Com mais de duas décadas de experiência, Maria Elza é uma referência na cerâmica tocantinense. Co-fundadora da Associação de Mulheres Artesãs e Empreendedoras de Lajeado, sua arte é elo entre saberes tradicionais e linguagem contemporânea, um gesto de resistência e transformação social.


Márcio Bello

Márcio Bello | Foto: Projeto Cerâmica Tocantins

Percussionista, mestre artesão e luthier, Márcio tem mais de 35 anos dedicados à pesquisa e ensino de instrumentos tradicionais afro-brasileiros, sobretudo os tambores de barro do Tocantins. Fundador do projeto Tambores do Tocantins, ele resgata e transmite técnicas ancestrais, preservando um legado que ecoa nacional e internacionalmente.


Joelina Barros

Joelina Barros | Foto: Projeto Cerâmica Tocantins

Autodidata, Joelina transforma barro e argila em memória viva.
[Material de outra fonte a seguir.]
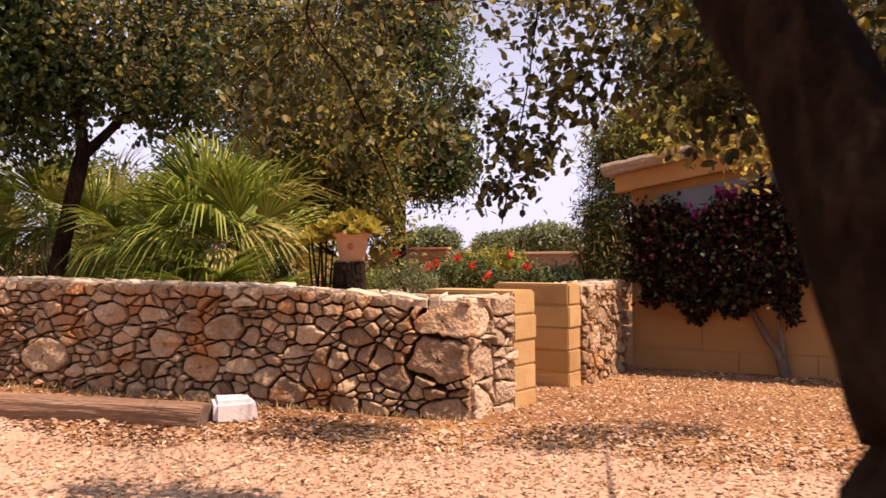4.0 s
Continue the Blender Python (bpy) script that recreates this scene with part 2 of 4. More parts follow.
def box(bm, x0, x1, y0, y1, z0, z1, bevel=0.0, m=None):
    r = bmesh.ops.create_cube(bm, size=1.0)
    vs = r["verts"]
    for v in vs:
        v.co = Vector(((x0 + x1) / 2 + v.co.x * (x1 - x0), (y0 + y1) / 2 + v.co.y * (y1 - y0), (z0 + z1) / 2 + v.co.z * (z1 - z0)))
        if m is not None:
            v.co = m @ v.co
    if bevel:
        bmesh.ops.bevel(bm, geom=[e for e in bm.edges if e.verts[0] in vs and e.verts[1] in vs], offset=bevel, segments=2, affect="EDGES")


def tube(bm, pts, radii, sides=8, rough=0.0, freq=3.0, caps=True):
    """A tube along points with a radius for each, roughened."""
    pts = [Vector(p) for p in pts]
    rings = []
    side = Vector((1, 0.3, 0.1)).normalized()
    for i, p in enumerate(pts):
        d = (pts[min(i + 1, len(pts) - 1)] - pts[max(i - 1, 0)]).normalized()
        a = (side - d * side.dot(d)).normalized()
        b = d.cross(a)
        side = a
        ring = []
        for j in range(sides):
            w = 2 * math.pi * j / sides
            o = a * math.cos(w) + b * math.sin(w)
            r = radii[i]
            if rough:
                q = p + o * r
                r *= 1 + rough * noise.noise(q * freq) + rough * 0.5 * noise.noise(q * freq * 2.7) + rough * 0.22 * noise.noise(q * freq * 7)
            ring.append(bm.verts.new(p + o * r))
        rings.append(ring)
    for i in range(len(rings) - 1):
        for j in range(sides):
            k = (j + 1) % sides
            bm.faces.new((rings[i][j], rings[i][k], rings[i + 1][k], rings[i + 1][j]))
    if caps:
        bm.faces.new(rings[0][::-1])
        bm.faces.new(rings[-1])


def smooth_path(pts, radii, steps=6):
    """Points on a smooth curve through pts, with radii."""
    P = [Vector(p) for p in pts]
    out, rr = [], []
    for i in range(len(P) - 1):
        p0, p1, p2, p3 = P[max(i - 1, 0)], P[i], P[i + 1], P[min(i + 2, len(P) - 1)]
        for s in range(steps):
            t = s / steps
            out.append(0.5 * ((2 * p1) + (p2 - p0) * t + (2 * p0 - 5 * p1 + 4 * p2 - p3) * t * t + (3 * p1 - p0 - 3 * p2 + p3) * t ** 3))
            rr.append(radii[i] * (1 - t) + radii[i + 1] * t)
    out.append(P[-1]); rr.append(radii[-1])
    return out, rr


def unit(v):
    return v / np.maximum(np.linalg.norm(v, axis=-1, keepdims=True), 1e-9)


def leaves(name, pos, size, aspect=0.5, droop=0.3, round_leaf=True, dirs=None, spread=1.0, curl=0.2):
    """A mesh of many single leaves, one at each place."""
    n = len(pos)
    d = rng.normal(size=(n, 3)) * spread + (0 if dirs is None else dirs)
    d[:, 2] -= droop
    d = unit(d)
    up = rng.normal(size=(n, 3)) * 0.7 + np.array([0, 0, 1.0])
    s = unit(np.cross(d, up)); nn = np.cross(s, d)
    L = (size * rng.uniform(0.6, 1.35, n))[:, None]
    W = L * aspect * 0.5
    f = L * curl * aspect
    if round_leaf:
        v = np.stack([pos, pos + d * L * 0.28 + s * W * 0.85 + nn * f * .6, pos + d * L * 0.68 + s * W * 0.95 + nn * f * .6, pos + d * L - nn * f * .3,
                      pos + d * L * 0.68 - s * W * 0.95 + nn * f * .6, pos + d * L * 0.28 - s * W * 0.85 + nn * f * .6], 1).reshape(-1, 3)
        b = np.arange(n)[:, None] * 6
        fc = np.concatenate([b + np.array([[0, 1, 2, 3]]), b + np.array([[0, 3, 4, 5]])])
    else:
        v = np.stack([pos, pos + d * L * 0.5 + s * W + nn * f, pos + d * L, pos + d * L * 0.5 - s * W + nn * f], 1).reshape(-1, 3)
        b = np.arange(n)[:, None] * 4
        fc = np.concatenate([b + np.array([[0, 1, 2]]), b + np.array([[0, 2, 3]])])
    return array_mesh(name, v, fc)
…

Seu trabalho preserva técnicas ancestrais e cria peças utilitárias e decorativas que atravessam o tempo, carregando histórias inscritas nas mãos que fazem e que resistem.


Emerson Leitão

Emerson Leitão | Foto: Projeto Cerâmica Tocantins

Escultor autodidata, Emerson mistura técnicas manuais, tornearia em madeira, escultura em pedra sabão e metais, construindo uma obra que flutua entre a tradição artesanal e a expressão contemporânea. Premiado e reconhecido, leva sua arte a diversas cidades do Tocantins.


Antônio Luiz das Neves – Tauru

Antônio Luiz das Neves – Tauru | Foto: Projeto Cerâmica Tocantins

Artesão e artista plástico com formação autodidata desde a infância. Atuante na promoção cultural do Tocantins, é vice-presidente da FECART e presidente da ASSOCIARA. Autor de projetos como Portais do Porto Nacional, ministra oficinas de arte e participa de exposições nacionais. Reconhecido com diversas homenagens, incluindo a Comenda Zumbi dos Palmares e o título de Amigo Emérito do Exército Brasileiro


Dibexia Karajá

Dibexia Karajá | Foto: Projeto Cerâmica Tocantins

Pesquisadora, professora, ceramista e intelectual do povo Iny/Karajá, Dibexia é guardiã da cultura material Karajá. Reconhecida pela produção das bonecas ritxoko, coordena projetos de museologia compartilhada e valorização cultural, construindo narrativas que dialogam entre passado e presente indígena.